The researchers made use of data from the National Health and Aging Trends Survey, a representative sample of Medicare enrollees over age 65. Frailty remains an ill-defined syndrome, a constellation of subjective and objective findings. In this study, frailty was defined as a physical phenotype, as “dysregulated energetics resulting in slowing, fatigue, and decreased muscle mass, strength, and physical activity.” The specific criteria of exhaustion, low physical activity, weakness, slowness, and shrinking were translated from survey results and subsequently extrapolated to our national population. Those with three or more of the criteria were categorized as frail, those with one or two, “pre-frail,” the remainder, free of all traits, were classified as “robust.”
Findings
Overall, 15% of the population over age 65 were frail, 45% “pre-frail.”
- Frailty increased with age and was higher among women than men. Perhaps this reflected men’s higher mortality
- Frailty was 65-85% greater among Hispanics and Blacks than Whites
- Frailty was twofold greater among individuals receiving residential care than those living in the community
- Frailty declined with rising income
None of this is especially surprising. What might be more surprising was a significant regional variation, with low frailty levels of 10% in the “mountain/desert west,” and a 22% prevalence of frailty in the “in land South.”
Chronic conditions, our health baggage, increased frailty several-fold. The most significant source was arthritis, perhaps because of its impact on mobility and self-care. Just behind was hypertension. I can see no clear bio-plausible pathway for hypertension alone to cause frailty, and I suspect that it is a more a gateway or common path to other conditions, like cardiovascular disease and diabetes, which more directly impact those frailty characteristics.
More immediate health events and outcomes also increased in the presence of frailty. There was a four-fold increase in hospitalizations, an increase in the surgical care of the back, hip, knees, and heart, and an increase in falls.
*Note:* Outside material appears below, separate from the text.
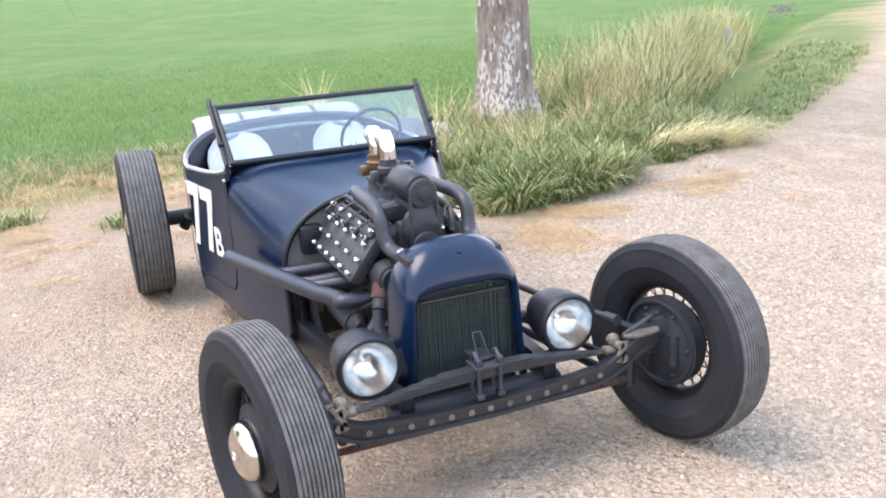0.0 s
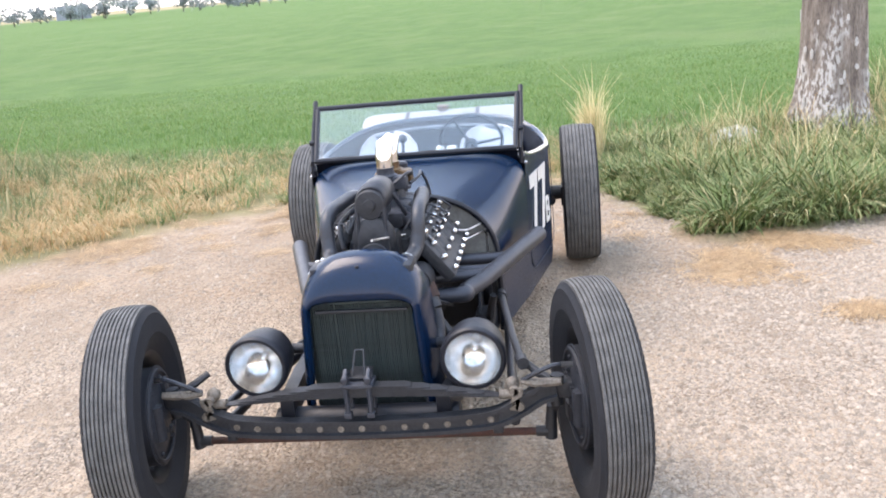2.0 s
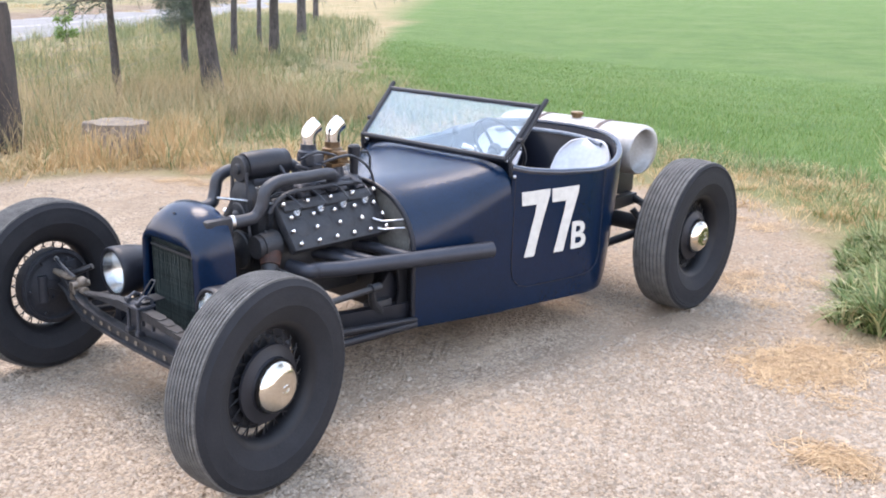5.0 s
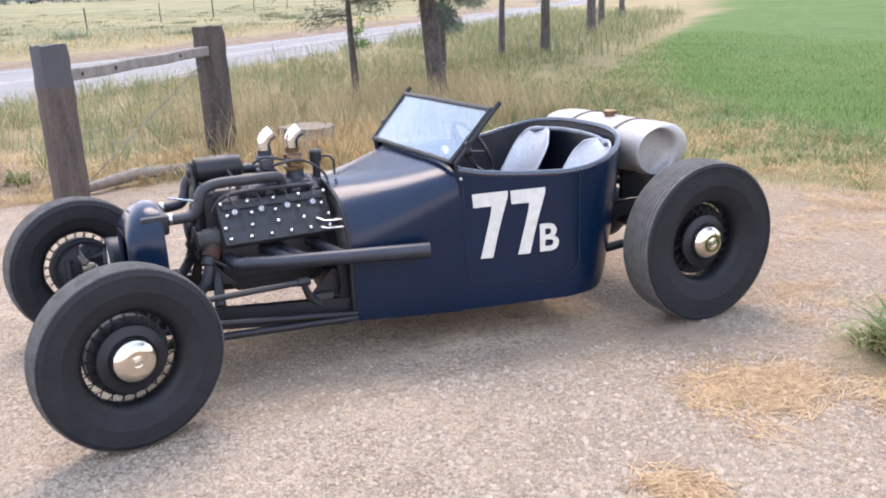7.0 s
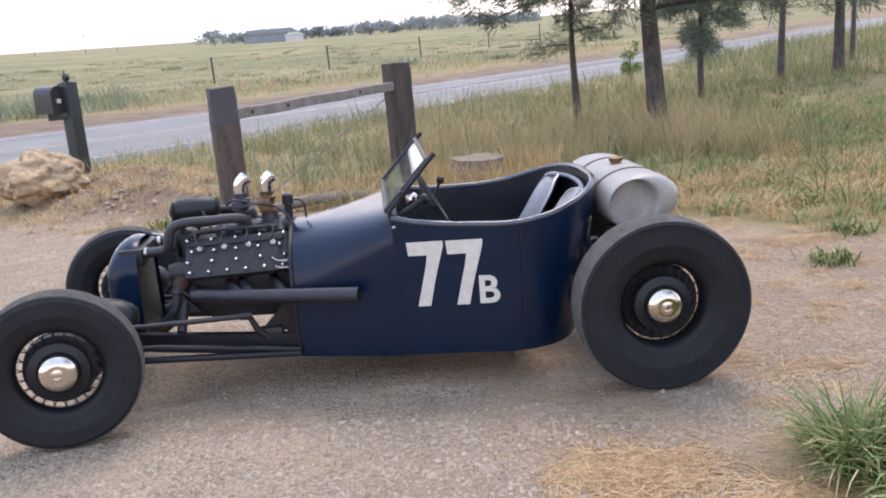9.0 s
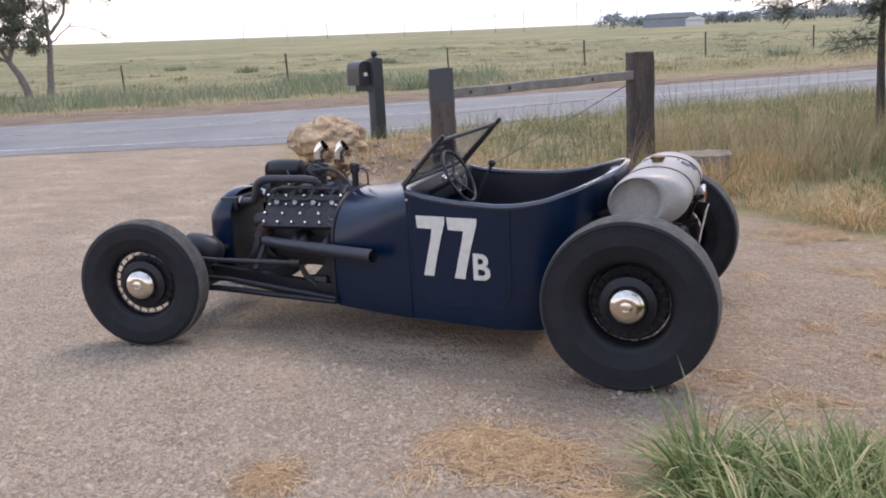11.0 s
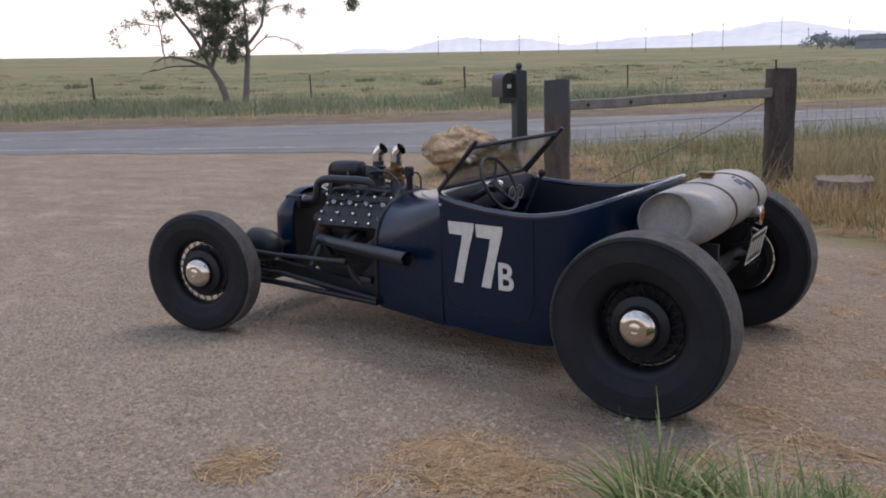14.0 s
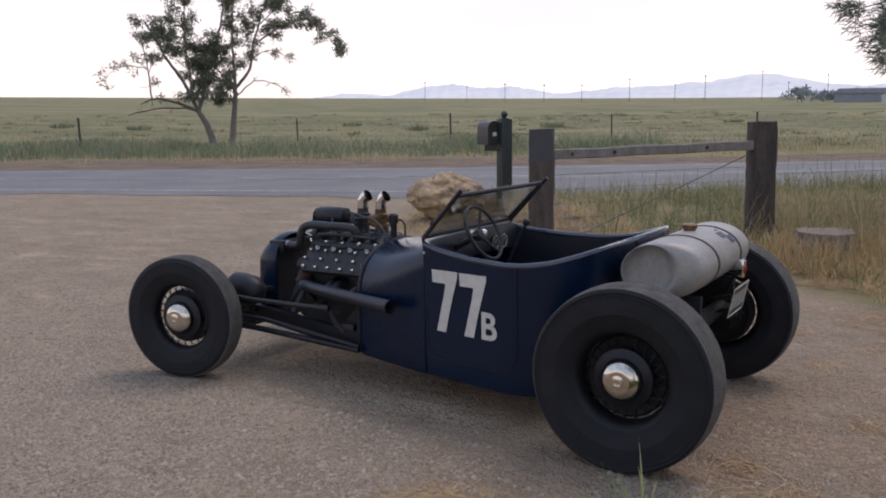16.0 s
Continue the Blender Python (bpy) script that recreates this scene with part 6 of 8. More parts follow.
def rough_post(sh, x, y, top, w, d, rz, seed, lean=(0, 0), bottom=-0.05, jag=0.012):
    """A hewn timber: a bevelled square section with uneven faces and a worn top."""
    r = random.Random(seed)
    rings = []
    n = 14
    for i in range(n):
        f = i / (n - 1)
        z = bottom + (top - bottom) * f
        sc = 1 - (0.05 if i == n - 1 else 0) + r.uniform(-0.02, 0.02)
        ring = []
        for k in range(16):
            a = 2 * math.pi * k / 16
            c, s = math.cos(a), math.sin(a)
            px = math.copysign(abs(c) ** 0.35, c) * w / 2 * sc + r.uniform(-jag, jag) * 0.6
            py = math.copysign(abs(s) ** 0.35, s) * d / 2 * sc + r.uniform(-jag, jag) * 0.6
            q = radians(rz)
            ring.append((x + px * math.cos(q) - py * math.sin(q) + lean[0] * f, y + px * math.sin(q) + py * math.cos(q) + lean[1] * f, z + (r.uniform(-0.012, 0.004) if i == n - 1 else 0)))
        rings.append(ring)
    sh.rings(rings)
    return sh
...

Falls, are an established consequence of frailty, with a three-fold increase compared to the robust.
Frailty brought additional costs. While not all frail needed care, “Large percentages of frail persons received help in self-care (45%), mobility (50%), and household (68%) activities” – that translates to a five to ten-fold increased need for assistance, and a similar increase in healthcare expenditures. In the study’s sensitivity analysis, excluding the frail housed in residences rather than the community did little to change their findings. That means that the fragile are not cloistered but throughout our communities.
Consequences and concerns
Caring for the frail is expensive, the more frail among us, the higher our aggregate costs. But as the researchers note, the fact that many of the frail do not require special care suggests that frailty is “an underlying physiological process and not merely an outcome or marker of disease and disability.”
Here is the question I would like to pose. To what degree does the health system support frailty? When you consider the data concerning frailty and gender, men are less frail, but is that because they have died or some other constitutional quality? Could it be that our healthcare system keeps individuals alive who might otherwise have died in less expansive and less expensive systems? This is not an unimportant concern. Are the US deaths related to COVID-19 solely a reflection of our inability of containment, or do the high numbers reflect the presence of more susceptible frail? And before you answer, I know that the two are inter-related.
The other idea that springs from this study is that prevention, which I would argue is a public health issue, has been a failure. If frailty is indeed physiologic, then all of our attempts to modify lifestyle have come to naught. It is just as difficult for humans to wear a mask and maintain social distancing for four months as it is to get them to exercise, eat, and live in moderation. Masks were initially thought to be unnecessary, and then they were necessary; smoking was initially thought to be a harmless habit, then when we had gathered enough scientific data, we recognize it as a profound health risk. Masks were advised, then encouraged, and now increasingly mandated. The harms of tobacco were first advised through education. Labeling was used to encourage us to quit, and finally, smoking is increasingly restricted through taxation as well as marketing and sale restrictions. Do you see a pattern?
We should not be surprised at the pushback over prevention against COVID-19, we have amassed so much data on how prevention, for many if not most of us, is an afterthought. Frailty is a physiologic process. The increasing numbers of the frail are a testimony to how much our healthcare system can compensate for our bad behavior. Maybe our healthcare expenditures should be judged by how many frail we maintain; it certainly is an outcome to consider.